Sur le fond, on retrouve le principal argument de Gilles Vanden Burre dans sa déclaration : « Je préfère que les femmes qui portent le voile soient sur le marché du travail que coincées chez elles. » Qu’en est-il réellement ? Ramener la question du voile islamique à la seule dimension de l’employabilité des femmes est plus que réducteur. Car le voile islamique est, par définition, une problématique sociétale et internationale. Si ce voile n’était qu’un vêtement comme un autre, il ne serait pas imposé avec autant de férocité aux Iraniennes et aux Afghanes. L’islam politique implique une rupture historique avec l’Etat de droit et une réorganisation sociétale majeure. Soumettre les femmes à des injonctions religieuses devient un impératif. De ce point de vue, le voile ne concerne pas seulement les femmes qui le portent mais engage l’ensemble de la société eu égard aux questions qu’il soulève et aux choix de société qu’il véhicule. Dans ce débat, toute perspective devrait être en mesure de considérer l’arbre et tenir compte de la forêt dans sa globalité. Autrement dit, s’il fallait « sacrifier » la neutralité sur l’autel de l’employabilité, on glisserait vers une nouvelle reconfiguration de la nature politique de l’Etat.
Il faut bien comprendre que les Verts vont bien plus loin que le clientélisme du PS Bruxellois, puisqu’ils cherchent, en réalité, à établir le communautarisme ethnique et religieux comme référentiel social. C’est dans cette veine qu’il s’agit de situer la proposition de Zakia Khattabi, ministre fédérale du Climat et de l’Environnement, en faveur des signes convictionnels dans la police. Avec une telle suggestion puisée du modèle anglo-saxon, les domaines régaliens de l’Etat seront directement placés dans la spirale des revendications identitaires avec comme horizon les tribunaux islamiques en Grande-Bretagne ou le modèle canadien avec ses policiers sikhs arborant des turbans et des kirpans et ses enseignantes voilées (y compris voile intégral). Est-ce vraiment la posture à envisager pour la Belgique ?
Il faut bien comprendre que Les Verts vont bien plus loin que le clientélisme du PS Bruxellois, puisqu’ils cherchent, en réalité, à établir le communautarisme ethnique et religieux comme référentiel social.
Ce qui est encore plus surprenant dans les déclarations de Gilles Vanden Burre c’est le dualisme superflu qu’il créée entre l’émancipation sociale et économique, d’un côté, et l’émancipation citoyenne de l’autre. Laissant penser qu’il existe un choix possible entre les deux. Comme si l’émancipation pouvait se réaliser par le travail d’une façon détachée de la présence dans la cité, comme si les femmes musulmanes cultivaient le culte de la bigoterie et affectionnaient le don de la soumission.
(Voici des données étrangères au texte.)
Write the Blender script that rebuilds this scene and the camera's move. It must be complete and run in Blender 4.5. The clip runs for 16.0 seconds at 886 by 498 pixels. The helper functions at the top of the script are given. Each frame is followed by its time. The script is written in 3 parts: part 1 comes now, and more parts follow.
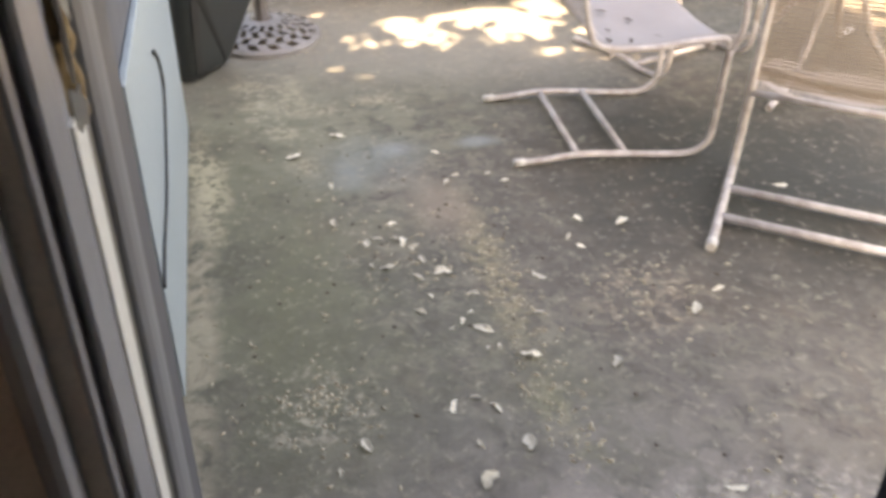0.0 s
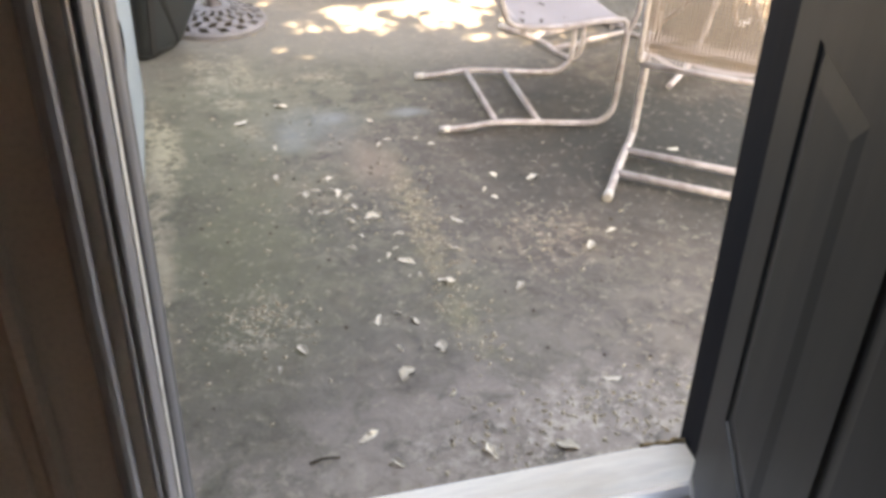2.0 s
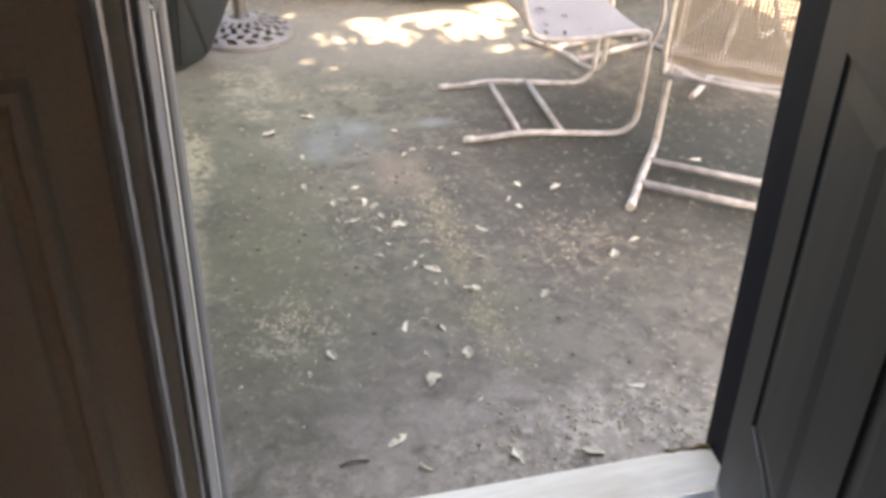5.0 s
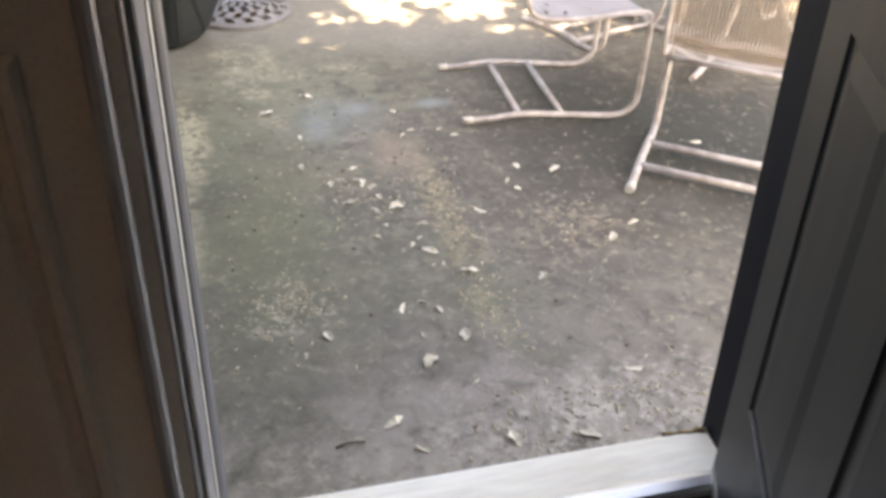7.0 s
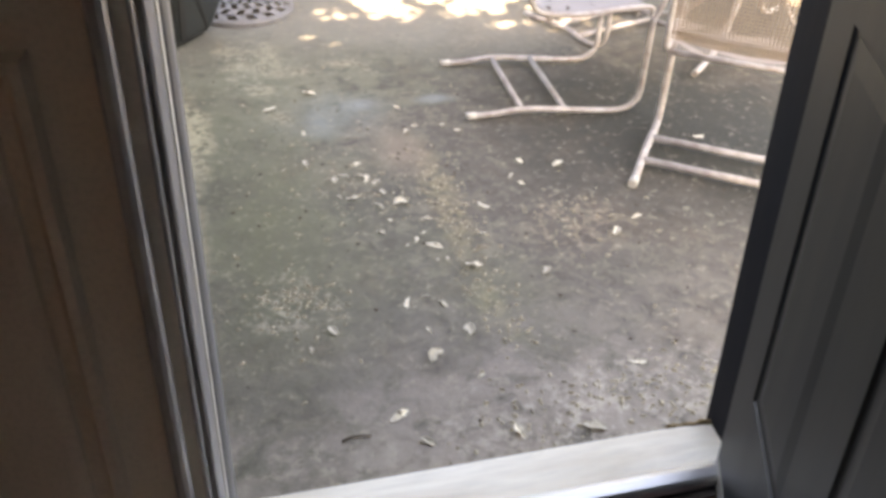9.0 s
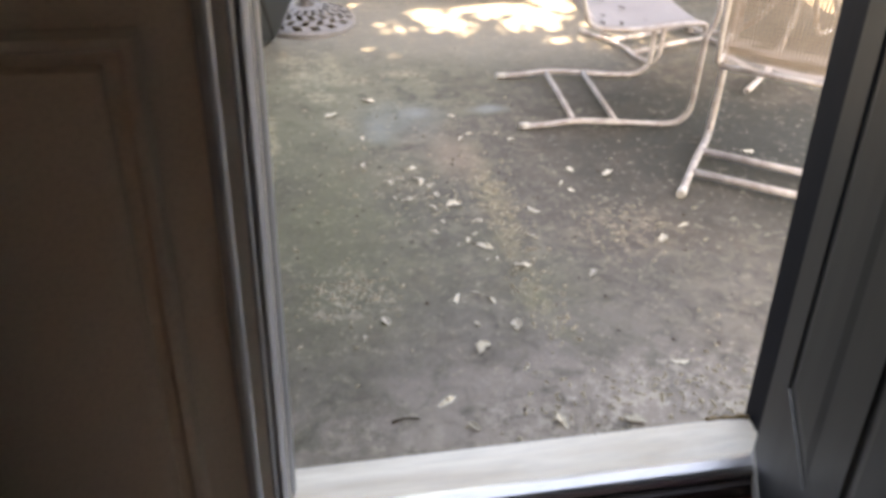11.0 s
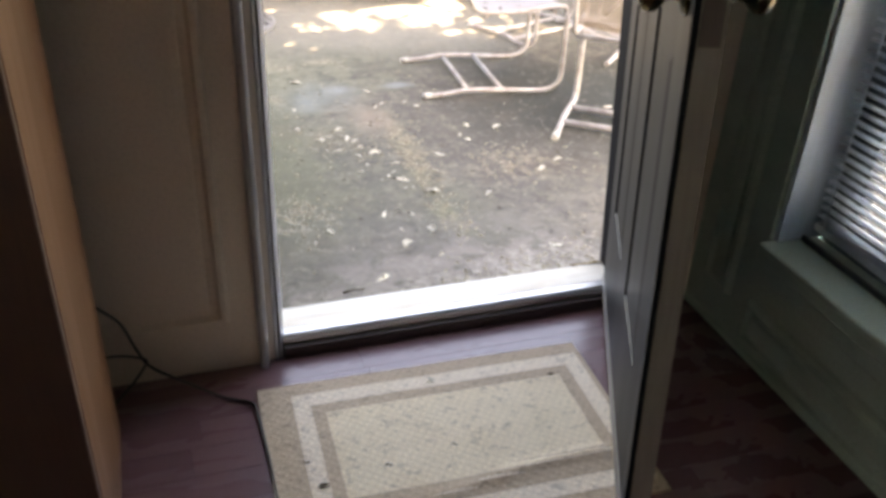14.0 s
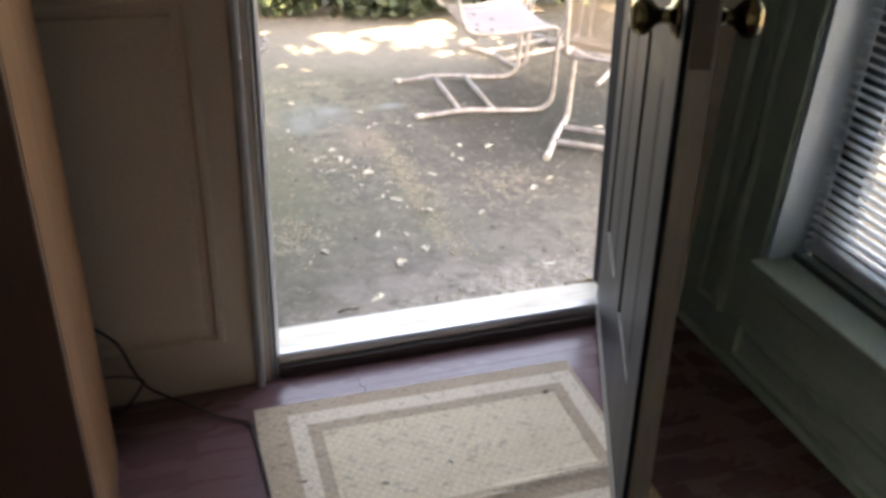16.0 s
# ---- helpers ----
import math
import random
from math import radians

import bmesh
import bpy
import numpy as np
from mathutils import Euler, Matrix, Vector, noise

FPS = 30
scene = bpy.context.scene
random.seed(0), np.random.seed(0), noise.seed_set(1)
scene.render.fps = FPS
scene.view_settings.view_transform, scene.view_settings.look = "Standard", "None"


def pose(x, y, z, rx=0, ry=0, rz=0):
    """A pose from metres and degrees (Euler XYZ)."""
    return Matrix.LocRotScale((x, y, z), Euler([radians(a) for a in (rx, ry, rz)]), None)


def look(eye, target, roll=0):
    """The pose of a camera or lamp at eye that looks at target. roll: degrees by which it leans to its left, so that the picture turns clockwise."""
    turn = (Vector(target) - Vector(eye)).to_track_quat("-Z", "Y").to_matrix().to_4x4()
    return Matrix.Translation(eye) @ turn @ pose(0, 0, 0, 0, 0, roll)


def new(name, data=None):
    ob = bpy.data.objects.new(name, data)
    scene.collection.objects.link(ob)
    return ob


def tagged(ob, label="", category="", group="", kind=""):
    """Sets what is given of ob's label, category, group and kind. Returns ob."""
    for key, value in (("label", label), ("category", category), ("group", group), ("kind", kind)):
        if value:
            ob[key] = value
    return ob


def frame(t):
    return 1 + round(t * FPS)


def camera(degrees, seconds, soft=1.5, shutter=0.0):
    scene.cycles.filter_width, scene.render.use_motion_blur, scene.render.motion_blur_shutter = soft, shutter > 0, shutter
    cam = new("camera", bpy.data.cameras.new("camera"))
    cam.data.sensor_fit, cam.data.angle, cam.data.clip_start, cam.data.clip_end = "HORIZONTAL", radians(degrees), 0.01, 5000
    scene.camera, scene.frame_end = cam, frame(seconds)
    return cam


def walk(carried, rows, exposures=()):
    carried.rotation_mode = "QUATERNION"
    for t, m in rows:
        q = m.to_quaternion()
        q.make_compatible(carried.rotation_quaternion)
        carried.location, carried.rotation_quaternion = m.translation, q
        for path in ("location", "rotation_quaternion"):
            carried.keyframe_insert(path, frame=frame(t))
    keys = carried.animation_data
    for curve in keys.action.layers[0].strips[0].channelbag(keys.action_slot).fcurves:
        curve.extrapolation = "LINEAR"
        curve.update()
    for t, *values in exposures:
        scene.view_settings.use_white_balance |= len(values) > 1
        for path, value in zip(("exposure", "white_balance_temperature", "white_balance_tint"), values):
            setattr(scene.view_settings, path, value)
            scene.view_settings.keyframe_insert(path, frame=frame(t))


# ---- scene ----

D’emblée, ce manque d’ambition à leur endroit nous choque car s’il y a bien des femmes qui méritent les deux : le travail et la citoyenneté, c’est bien elles ! D’ailleurs sans cette neutralité et, plus largement, en l’absence d’un climat favorable à la citoyenneté, nous n’aurions jamais pu travailler en assumant notre condition de femmes et d’hommes libres. De cette liberté fondamentalement soudée à la responsabilité vis-à-vis d’autrui exactement comme l’imaginait Lévinas. Pourquoi ? Parce que la neutralité garantit le respect de la liberté de nos consciences, elle nous apprend à douter, nous permet de choisir, nous offre la sécurité indispensable pour assumer des ruptures. Elle nous sauve de la loi du clan et de la tribu. Pourquoi des employés auraient-il à subir le zèle de certains de leurs collègues qui ne peuvent envisager leur religiosité que sous l’angle de l’excès ? Est-ce la vocation d’un lieu de travail d’accueillir des demandes religieuses ? Quel climat cherche -t-on à installer ? La lutte de tous contre tous ?
La Cour de justice de l’Union européenne, a clairement statué, le 15 juillet 2021 en faveur de la neutralité, reconnaissant dans ce principe pacificateur sa capacité à garantir la paix et la cohésion. Il n’y a donc aucune discrimination à interdire des signes convictionnels. Bien au contraire, ce choix agit comme un « principe de précaution » pour éviter les conflits sociaux. Ne dit-on qu’il vaut mieux prévenir que guérir ?
(*) Les signataires :
Malika Akhdim, militante associative
Ava Basiri, activiste pour les droits humains en Iran
Djemila Benhabib, politologue et écrivaine
Yeter Celili, cheffe d’entreprise
Nadia Debbas, cardiologue
Kaoukab Omani, enseignante
Hajar Khazri, puéricultrice
Sam Touzani, comédien
(*) Créé le 12 novembre 2019 à l’initiative du Centre d’Action Laïque, le Collectif Laïcité Yallah fédère des croyants et des non-croyants ayant un héritage musulman partageant une perspective résolument laïque des enjeux de société.